TASK DIRECTIONS
Copy the listing verbatim, excluding any images found in it.

Entries with animation source code
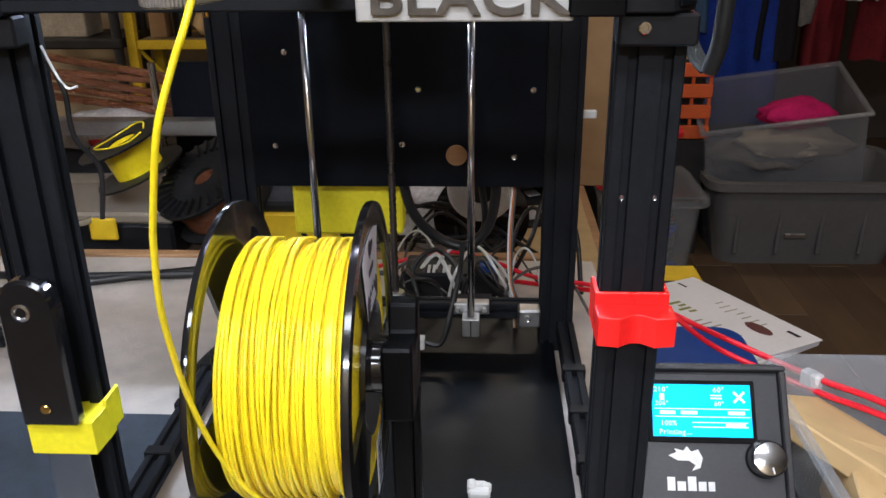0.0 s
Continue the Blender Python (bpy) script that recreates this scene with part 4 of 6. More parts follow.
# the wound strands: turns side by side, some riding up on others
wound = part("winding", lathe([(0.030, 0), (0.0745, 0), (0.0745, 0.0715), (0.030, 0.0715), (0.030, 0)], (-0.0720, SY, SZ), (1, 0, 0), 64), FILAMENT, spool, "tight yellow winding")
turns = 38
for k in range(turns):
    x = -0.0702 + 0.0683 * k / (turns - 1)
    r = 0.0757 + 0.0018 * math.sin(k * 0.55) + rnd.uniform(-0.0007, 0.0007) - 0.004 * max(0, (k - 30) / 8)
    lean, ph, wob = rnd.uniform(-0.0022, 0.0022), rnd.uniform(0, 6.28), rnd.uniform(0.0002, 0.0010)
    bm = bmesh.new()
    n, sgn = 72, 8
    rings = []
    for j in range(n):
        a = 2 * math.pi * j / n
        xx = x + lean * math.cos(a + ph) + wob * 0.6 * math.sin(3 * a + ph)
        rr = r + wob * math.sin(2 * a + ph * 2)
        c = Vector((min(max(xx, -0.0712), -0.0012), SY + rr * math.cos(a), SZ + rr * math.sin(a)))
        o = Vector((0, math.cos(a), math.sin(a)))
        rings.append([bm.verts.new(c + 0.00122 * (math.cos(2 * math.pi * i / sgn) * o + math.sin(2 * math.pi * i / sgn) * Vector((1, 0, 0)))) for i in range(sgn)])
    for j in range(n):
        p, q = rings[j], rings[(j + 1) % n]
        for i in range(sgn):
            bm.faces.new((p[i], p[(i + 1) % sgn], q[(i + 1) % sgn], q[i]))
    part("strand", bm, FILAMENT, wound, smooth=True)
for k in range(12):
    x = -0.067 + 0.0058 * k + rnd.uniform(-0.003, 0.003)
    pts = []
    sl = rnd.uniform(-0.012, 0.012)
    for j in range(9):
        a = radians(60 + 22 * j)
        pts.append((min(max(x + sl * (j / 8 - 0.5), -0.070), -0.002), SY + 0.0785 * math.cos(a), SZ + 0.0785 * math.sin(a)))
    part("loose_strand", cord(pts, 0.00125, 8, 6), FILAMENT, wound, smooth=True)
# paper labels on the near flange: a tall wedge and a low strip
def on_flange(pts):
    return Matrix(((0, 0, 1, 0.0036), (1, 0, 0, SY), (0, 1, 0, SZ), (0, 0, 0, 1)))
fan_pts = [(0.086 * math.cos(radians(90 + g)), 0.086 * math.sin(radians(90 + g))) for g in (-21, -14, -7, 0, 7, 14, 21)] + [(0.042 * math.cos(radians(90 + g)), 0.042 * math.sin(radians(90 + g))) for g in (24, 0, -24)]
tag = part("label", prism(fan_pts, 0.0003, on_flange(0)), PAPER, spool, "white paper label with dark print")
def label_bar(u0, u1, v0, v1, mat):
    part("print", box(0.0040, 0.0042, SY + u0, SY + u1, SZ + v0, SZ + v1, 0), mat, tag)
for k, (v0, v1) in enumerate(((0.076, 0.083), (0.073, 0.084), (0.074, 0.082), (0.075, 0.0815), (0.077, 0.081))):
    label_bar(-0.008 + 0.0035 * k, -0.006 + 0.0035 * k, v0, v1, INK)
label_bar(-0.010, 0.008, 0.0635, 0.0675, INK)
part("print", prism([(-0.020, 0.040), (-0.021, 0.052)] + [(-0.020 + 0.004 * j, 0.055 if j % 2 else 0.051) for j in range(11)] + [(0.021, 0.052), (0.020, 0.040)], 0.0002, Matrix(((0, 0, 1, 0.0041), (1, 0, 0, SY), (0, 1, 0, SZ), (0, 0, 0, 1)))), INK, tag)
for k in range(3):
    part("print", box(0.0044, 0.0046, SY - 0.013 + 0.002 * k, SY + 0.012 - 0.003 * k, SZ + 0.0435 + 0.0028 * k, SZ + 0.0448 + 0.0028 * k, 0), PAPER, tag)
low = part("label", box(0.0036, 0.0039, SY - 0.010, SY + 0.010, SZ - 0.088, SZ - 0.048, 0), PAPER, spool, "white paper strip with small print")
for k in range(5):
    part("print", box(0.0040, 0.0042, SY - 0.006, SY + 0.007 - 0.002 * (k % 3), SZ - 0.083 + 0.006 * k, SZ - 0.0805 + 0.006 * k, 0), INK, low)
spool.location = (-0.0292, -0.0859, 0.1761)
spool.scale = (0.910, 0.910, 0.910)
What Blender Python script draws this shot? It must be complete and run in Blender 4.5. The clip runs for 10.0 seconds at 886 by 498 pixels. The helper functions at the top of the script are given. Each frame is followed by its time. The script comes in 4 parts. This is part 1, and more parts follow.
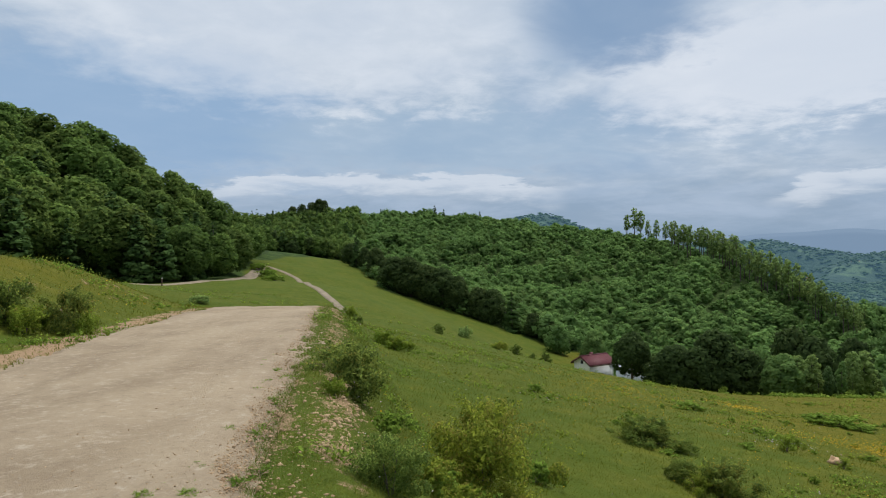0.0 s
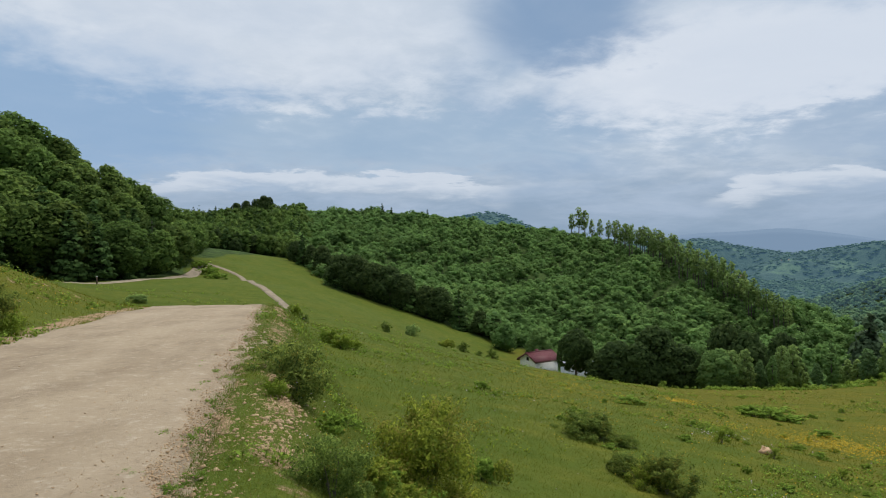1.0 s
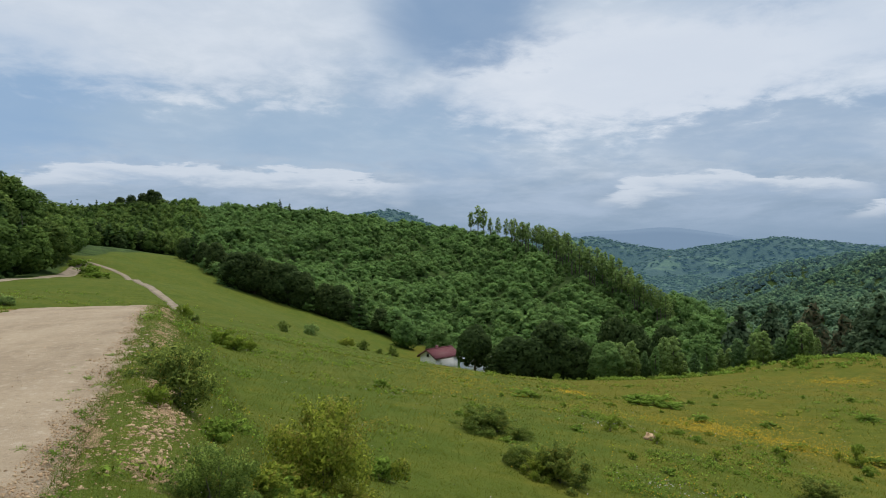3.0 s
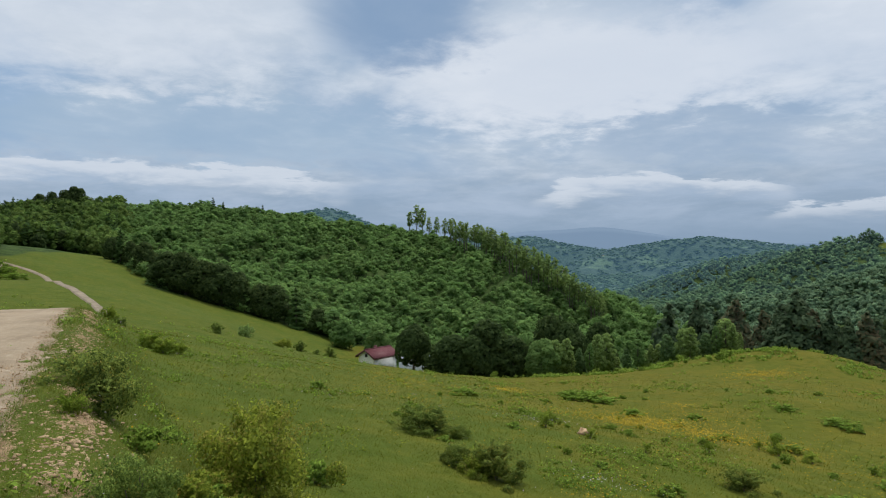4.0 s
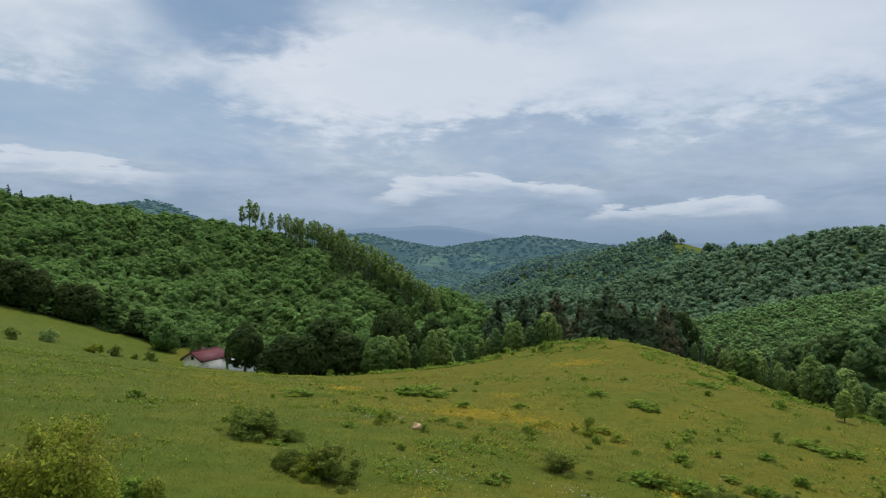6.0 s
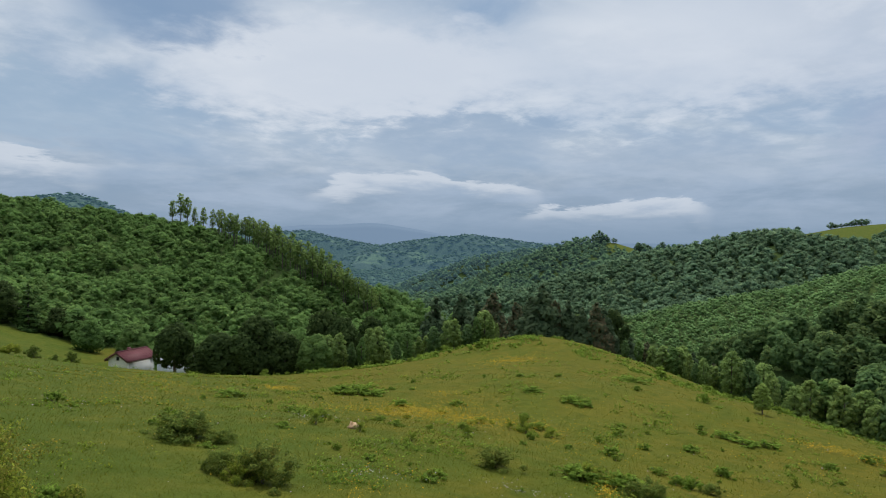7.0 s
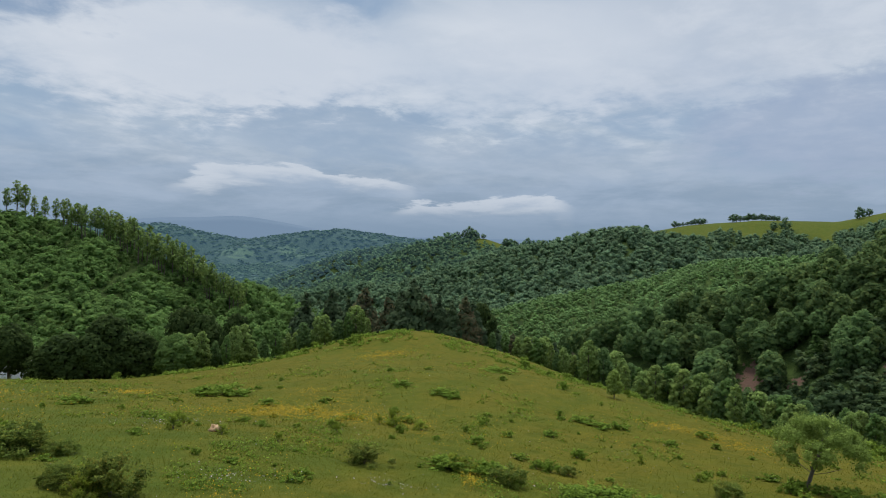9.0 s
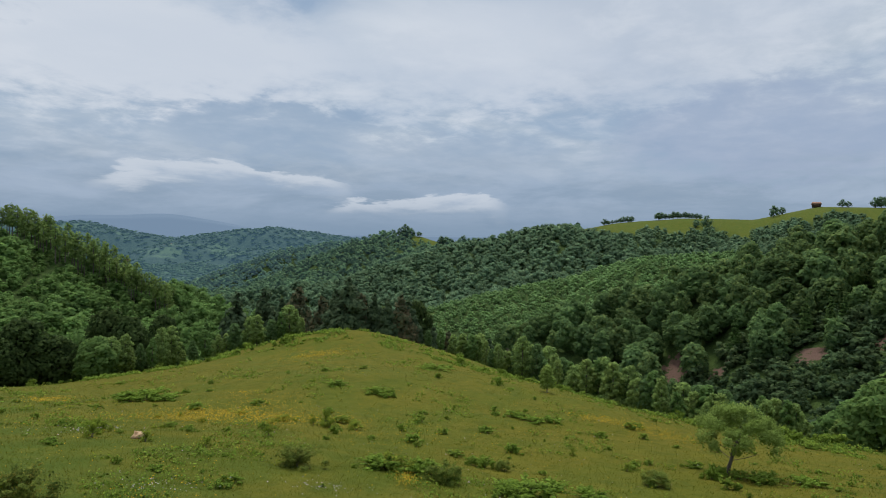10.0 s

ANSWER TO THIS PROBLEM
0.0 s
Continue the Blender Python (bpy) script that recreates this scene with part 4 of 6. More parts follow.
# the wound strands: turns side by side, some riding up on others
wound = part("winding", lathe([(0.030, 0), (0.0745, 0), (0.0745, 0.0715), (0.030, 0.0715), (0.030, 0)], (-0.0720, SY, SZ), (1, 0, 0), 64), FILAMENT, spool, "tight yellow winding")
turns = 38
for k in range(turns):
    x = -0.0702 + 0.0683 * k / (turns - 1)
    r = 0.0757 + 0.0018 * math.sin(k * 0.55) + rnd.uniform(-0.0007, 0.0007) - 0.004 * max(0, (k - 30) / 8)
    lean, ph, wob = rnd.uniform(-0.0022, 0.0022), rnd.uniform(0, 6.28), rnd.uniform(0.0002, 0.0010)
    bm = bmesh.new()
    n, sgn = 72, 8
    rings = []
    for j in range(n):
        a = 2 * math.pi * j / n
        xx = x + lean * math.cos(a + ph) + wob * 0.6 * math.sin(3 * a + ph)
        rr = r + wob * math.sin(2 * a + ph * 2)
        c = Vector((min(max(xx, -0.0712), -0.0012), SY + rr * math.cos(a), SZ + rr * math.sin(a)))
        o = Vector((0, math.cos(a), math.sin(a)))
        rings.append([bm.verts.new(c + 0.00122 * (math.cos(2 * math.pi * i / sgn) * o + math.sin(2 * math.pi * i / sgn) * Vector((1, 0, 0)))) for i in range(sgn)])
    for j in range(n):
        p, q = rings[j], rings[(j + 1) % n]
        for i in range(sgn):
            bm.faces.new((p[i], p[(i + 1) % sgn], q[(i + 1) % sgn], q[i]))
    part("strand", bm, FILAMENT, wound, smooth=True)
for k in range(12):
    x = -0.067 + 0.0058 * k + rnd.uniform(-0.003, 0.003)
    pts = []
    sl = rnd.uniform(-0.012, 0.012)
    for j in range(9):
        a = radians(60 + 22 * j)
        pts.append((min(max(x + sl * (j / 8 - 0.5), -0.070), -0.002), SY + 0.0785 * math.cos(a), SZ + 0.0785 * math.sin(a)))
    part("loose_strand", cord(pts, 0.00125, 8, 6), FILAMENT, wound, smooth=True)
# paper labels on the near flange: a tall wedge and a low strip
def on_flange(pts):
    return Matrix(((0, 0, 1, 0.0036), (1, 0, 0, SY), (0, 1, 0, SZ), (0, 0, 0, 1)))
fan_pts = [(0.086 * math.cos(radians(90 + g)), 0.086 * math.sin(radians(90 + g))) for g in (-21, -14, -7, 0, 7, 14, 21)] + [(0.042 * math.cos(radians(90 + g)), 0.042 * math.sin(radians(90 + g))) for g in (24, 0, -24)]
tag = part("label", prism(fan_pts, 0.0003, on_flange(0)), PAPER, spool, "white paper label with dark print")
def label_bar(u0, u1, v0, v1, mat):
    part("print", box(0.0040, 0.0042, SY + u0, SY + u1, SZ + v0, SZ + v1, 0), mat, tag)
for k, (v0, v1) in enumerate(((0.076, 0.083), (0.073, 0.084), (0.074, 0.082), (0.075, 0.0815), (0.077, 0.081))):
    label_bar(-0.008 + 0.0035 * k, -0.006 + 0.0035 * k, v0, v1, INK)
label_bar(-0.010, 0.008, 0.0635, 0.0675, INK)
part("print", prism([(-0.020, 0.040), (-0.021, 0.052)] + [(-0.020 + 0.004 * j, 0.055 if j % 2 else 0.051) for j in range(11)] + [(0.021, 0.052), (0.020, 0.040)], 0.0002, Matrix(((0, 0, 1, 0.0041), (1, 0, 0, SY), (0, 1, 0, SZ), (0, 0, 0, 1)))), INK, tag)
for k in range(3):
    part("print", box(0.0044, 0.0046, SY - 0.013 + 0.002 * k, SY + 0.012 - 0.003 * k, SZ + 0.0435 + 0.0028 * k, SZ + 0.0448 + 0.0028 * k, 0), PAPER, tag)
low = part("label", box(0.0036, 0.0039, SY - 0.010, SY + 0.010, SZ - 0.088, SZ - 0.048, 0), PAPER, spool, "white paper strip with small print")
for k in range(5):
    part("print", box(0.0040, 0.0042, SY - 0.006, SY + 0.007 - 0.002 * (k % 3), SZ - 0.083 + 0.006 * k, SZ - 0.0805 + 0.006 * k, 0), INK, low)
spool.location = (-0.0292, -0.0859, 0.1761)
spool.scale = (0.910, 0.910, 0.910)
What Blender Python script draws this shot? It must be complete and run in Blender 4.5. The clip runs for 10.0 seconds at 886 by 498 pixels. The helper functions at the top of the script are given. Each frame is followed by its time. The script comes in 4 parts. This is part 1, and more parts follow.
0.0 s
1.0 s
3.0 s
4.0 s
6.0 s
7.0 s
9.0 s
10.0 s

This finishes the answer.